Data provided -
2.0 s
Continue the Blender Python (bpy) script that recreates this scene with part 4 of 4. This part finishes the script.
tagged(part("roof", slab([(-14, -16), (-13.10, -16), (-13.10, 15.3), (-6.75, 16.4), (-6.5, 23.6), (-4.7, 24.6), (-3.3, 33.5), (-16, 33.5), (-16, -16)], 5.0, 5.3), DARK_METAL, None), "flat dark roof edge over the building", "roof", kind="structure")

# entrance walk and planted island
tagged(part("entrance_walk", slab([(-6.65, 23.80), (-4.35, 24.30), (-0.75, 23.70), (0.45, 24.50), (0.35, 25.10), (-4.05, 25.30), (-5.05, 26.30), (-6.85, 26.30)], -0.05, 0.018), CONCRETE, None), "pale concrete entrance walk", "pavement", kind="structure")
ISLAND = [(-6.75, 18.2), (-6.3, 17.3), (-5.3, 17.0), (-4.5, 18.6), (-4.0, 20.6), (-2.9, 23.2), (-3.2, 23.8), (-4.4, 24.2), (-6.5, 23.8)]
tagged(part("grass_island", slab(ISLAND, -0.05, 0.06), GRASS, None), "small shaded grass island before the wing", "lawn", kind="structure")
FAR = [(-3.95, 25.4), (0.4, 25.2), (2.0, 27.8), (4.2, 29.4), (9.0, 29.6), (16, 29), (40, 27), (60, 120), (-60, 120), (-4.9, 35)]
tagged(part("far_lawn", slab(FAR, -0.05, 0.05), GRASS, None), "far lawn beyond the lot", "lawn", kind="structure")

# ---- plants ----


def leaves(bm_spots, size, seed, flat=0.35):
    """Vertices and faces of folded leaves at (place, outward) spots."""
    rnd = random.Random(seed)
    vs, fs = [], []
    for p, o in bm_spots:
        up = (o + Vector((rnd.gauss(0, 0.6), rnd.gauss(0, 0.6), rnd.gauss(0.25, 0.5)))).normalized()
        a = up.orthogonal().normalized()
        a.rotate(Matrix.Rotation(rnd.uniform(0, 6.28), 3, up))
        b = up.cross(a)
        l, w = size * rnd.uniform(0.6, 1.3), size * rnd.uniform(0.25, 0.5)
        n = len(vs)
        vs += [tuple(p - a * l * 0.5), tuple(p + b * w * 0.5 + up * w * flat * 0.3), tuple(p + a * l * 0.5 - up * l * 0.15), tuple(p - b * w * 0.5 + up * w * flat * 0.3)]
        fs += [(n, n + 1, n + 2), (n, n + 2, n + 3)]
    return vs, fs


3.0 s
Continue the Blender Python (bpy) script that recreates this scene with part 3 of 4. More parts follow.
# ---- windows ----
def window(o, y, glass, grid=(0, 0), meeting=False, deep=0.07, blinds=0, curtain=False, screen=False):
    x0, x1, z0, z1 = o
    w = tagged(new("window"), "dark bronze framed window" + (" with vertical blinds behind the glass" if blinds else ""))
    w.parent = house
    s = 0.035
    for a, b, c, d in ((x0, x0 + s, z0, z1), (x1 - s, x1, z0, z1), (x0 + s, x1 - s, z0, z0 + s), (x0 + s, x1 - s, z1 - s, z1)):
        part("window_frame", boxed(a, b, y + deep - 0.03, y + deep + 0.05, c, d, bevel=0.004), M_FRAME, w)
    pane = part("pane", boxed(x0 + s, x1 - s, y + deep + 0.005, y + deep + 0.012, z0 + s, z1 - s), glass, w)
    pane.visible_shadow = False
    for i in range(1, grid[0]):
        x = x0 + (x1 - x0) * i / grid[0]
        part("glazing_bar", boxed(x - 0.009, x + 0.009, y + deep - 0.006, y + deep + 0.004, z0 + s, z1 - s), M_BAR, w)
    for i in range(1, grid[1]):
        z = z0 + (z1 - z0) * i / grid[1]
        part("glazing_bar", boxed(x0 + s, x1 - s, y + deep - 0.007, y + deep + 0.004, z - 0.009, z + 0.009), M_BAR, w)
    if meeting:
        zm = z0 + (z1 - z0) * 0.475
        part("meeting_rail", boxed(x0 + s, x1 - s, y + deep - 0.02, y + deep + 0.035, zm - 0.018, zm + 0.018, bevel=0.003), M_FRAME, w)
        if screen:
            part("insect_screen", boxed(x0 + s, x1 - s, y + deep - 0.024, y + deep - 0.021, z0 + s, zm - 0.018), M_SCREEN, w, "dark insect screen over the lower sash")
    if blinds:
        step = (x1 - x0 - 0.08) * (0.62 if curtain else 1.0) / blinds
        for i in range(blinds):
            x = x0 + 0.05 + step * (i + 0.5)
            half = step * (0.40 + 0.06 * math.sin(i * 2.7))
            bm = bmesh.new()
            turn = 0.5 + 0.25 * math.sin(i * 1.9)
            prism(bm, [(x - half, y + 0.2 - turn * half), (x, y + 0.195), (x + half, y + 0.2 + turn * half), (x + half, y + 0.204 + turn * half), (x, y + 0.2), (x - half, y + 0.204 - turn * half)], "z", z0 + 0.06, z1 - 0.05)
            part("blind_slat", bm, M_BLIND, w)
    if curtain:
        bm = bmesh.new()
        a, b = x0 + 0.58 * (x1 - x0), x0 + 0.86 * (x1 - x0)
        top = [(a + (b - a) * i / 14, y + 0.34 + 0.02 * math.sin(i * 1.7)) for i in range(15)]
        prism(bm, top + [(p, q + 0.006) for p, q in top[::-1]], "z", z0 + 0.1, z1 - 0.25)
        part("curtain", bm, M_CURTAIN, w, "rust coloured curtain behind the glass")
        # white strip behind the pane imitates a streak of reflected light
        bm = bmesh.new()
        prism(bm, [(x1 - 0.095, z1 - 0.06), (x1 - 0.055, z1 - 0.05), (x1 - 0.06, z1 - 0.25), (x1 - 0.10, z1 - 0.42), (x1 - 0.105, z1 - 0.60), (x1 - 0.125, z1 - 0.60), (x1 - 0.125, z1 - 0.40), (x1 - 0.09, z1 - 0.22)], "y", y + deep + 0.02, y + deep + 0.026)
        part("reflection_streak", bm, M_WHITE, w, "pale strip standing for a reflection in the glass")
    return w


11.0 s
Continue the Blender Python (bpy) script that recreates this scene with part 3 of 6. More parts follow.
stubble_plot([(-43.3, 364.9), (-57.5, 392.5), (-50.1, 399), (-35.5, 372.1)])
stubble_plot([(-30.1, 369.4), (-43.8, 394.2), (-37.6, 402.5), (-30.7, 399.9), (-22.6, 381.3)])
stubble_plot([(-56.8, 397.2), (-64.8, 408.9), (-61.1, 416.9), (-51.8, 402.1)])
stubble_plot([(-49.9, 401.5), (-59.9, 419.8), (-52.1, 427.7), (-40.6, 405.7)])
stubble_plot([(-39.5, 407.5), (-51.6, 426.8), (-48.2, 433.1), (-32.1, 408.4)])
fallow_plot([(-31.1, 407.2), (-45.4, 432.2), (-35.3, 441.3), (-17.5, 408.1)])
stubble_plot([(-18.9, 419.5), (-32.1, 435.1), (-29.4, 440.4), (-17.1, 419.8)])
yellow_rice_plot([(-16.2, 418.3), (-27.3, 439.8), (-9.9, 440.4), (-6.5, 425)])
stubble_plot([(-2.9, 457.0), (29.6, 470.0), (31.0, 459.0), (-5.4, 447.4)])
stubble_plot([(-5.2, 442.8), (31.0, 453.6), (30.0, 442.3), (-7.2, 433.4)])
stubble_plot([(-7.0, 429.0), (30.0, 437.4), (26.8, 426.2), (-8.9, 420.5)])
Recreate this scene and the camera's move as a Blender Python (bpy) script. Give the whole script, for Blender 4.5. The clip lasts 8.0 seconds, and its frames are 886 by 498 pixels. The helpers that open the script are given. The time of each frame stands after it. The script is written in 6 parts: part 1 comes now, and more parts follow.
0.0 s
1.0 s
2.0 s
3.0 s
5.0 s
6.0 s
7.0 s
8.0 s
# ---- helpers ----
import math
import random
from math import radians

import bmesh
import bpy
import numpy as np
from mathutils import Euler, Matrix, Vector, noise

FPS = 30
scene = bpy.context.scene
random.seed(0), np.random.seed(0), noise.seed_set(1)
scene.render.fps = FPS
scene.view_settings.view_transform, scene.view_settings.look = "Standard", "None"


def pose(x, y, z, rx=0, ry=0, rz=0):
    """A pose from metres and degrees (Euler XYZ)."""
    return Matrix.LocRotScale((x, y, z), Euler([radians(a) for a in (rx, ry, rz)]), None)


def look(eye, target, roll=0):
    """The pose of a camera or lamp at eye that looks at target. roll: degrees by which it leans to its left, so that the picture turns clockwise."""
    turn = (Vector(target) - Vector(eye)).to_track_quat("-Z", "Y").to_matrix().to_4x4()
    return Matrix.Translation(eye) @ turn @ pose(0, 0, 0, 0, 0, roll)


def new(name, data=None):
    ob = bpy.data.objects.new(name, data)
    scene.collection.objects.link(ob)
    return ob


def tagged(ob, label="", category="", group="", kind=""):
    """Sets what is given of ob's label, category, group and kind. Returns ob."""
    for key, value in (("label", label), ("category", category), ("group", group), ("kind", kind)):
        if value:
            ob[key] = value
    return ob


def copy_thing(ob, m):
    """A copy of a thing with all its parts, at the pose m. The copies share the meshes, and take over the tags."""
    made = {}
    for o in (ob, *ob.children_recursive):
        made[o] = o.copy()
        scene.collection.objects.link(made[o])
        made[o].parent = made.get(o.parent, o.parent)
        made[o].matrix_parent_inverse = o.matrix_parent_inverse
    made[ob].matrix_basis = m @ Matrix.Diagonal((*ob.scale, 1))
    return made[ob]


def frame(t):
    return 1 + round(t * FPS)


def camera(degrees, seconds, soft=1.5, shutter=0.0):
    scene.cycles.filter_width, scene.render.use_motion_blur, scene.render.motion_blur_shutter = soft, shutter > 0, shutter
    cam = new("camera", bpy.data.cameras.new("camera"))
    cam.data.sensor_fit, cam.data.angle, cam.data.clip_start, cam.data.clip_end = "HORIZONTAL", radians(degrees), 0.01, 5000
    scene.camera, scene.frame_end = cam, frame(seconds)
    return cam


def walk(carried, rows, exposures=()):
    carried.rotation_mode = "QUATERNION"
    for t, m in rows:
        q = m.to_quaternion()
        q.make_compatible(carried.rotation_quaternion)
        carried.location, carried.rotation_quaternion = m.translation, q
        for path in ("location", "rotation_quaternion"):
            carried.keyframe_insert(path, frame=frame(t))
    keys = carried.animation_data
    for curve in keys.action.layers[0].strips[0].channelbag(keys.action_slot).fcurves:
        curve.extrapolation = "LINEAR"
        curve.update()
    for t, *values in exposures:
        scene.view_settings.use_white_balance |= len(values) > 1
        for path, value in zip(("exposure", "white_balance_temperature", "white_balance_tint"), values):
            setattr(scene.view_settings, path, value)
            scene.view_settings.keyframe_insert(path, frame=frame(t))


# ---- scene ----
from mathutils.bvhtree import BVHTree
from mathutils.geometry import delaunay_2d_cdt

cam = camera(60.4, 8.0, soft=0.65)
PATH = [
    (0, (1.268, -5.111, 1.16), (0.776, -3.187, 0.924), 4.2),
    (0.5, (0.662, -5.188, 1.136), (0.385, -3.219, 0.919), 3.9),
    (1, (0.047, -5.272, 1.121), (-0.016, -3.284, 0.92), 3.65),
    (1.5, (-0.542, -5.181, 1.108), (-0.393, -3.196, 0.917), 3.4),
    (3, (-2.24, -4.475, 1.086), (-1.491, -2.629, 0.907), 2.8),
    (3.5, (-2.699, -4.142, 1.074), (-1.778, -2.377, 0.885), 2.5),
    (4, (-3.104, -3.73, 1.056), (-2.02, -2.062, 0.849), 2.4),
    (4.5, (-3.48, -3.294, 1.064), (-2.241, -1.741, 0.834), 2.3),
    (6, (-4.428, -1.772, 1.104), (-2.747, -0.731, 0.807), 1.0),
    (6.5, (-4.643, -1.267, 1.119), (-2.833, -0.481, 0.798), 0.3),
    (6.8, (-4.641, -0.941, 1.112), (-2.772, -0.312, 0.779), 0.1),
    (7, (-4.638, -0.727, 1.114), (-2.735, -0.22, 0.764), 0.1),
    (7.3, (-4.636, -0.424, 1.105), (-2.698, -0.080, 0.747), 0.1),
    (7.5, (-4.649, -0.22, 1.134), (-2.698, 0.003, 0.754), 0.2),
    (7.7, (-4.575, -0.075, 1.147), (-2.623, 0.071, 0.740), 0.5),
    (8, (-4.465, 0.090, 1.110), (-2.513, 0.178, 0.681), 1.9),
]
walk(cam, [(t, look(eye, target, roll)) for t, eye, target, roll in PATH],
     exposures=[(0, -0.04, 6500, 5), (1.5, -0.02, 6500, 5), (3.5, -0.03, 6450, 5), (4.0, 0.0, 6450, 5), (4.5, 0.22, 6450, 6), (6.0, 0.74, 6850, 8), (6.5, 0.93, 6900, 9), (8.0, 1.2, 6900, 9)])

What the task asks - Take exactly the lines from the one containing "import numpy as np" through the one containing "ob = bpy.data.objects.new(name, data)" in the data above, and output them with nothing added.

Response below -
import numpy as np
from mathutils import Euler, Matrix, Vector, noise

FPS = 30
scene = bpy.context.scene
random.seed(0), np.random.seed(0), noise.seed_set(1)
scene.render.fps = FPS
scene.view_settings.view_transform, scene.view_settings.look = "Standard", "None"


def pose(x, y, z, rx=0, ry=0, rz=0):
    """A pose from metres and degrees (Euler XYZ)."""
    return Matrix.LocRotScale((x, y, z), Euler([radians(a) for a in (rx, ry, rz)]), None)


def look(eye, target, roll=0):
    """The pose of a camera or lamp at eye that looks at target. roll: degrees by which it leans to its left, so that the picture turns clockwise."""
    turn = (Vector(target) - Vector(eye)).to_track_quat("-Z", "Y").to_matrix().to_4x4()
    return Matrix.Translation(eye) @ turn @ pose(0, 0, 0, 0, 0, roll)


def new(name, data=None):
    ob = bpy.data.objects.new(name, data)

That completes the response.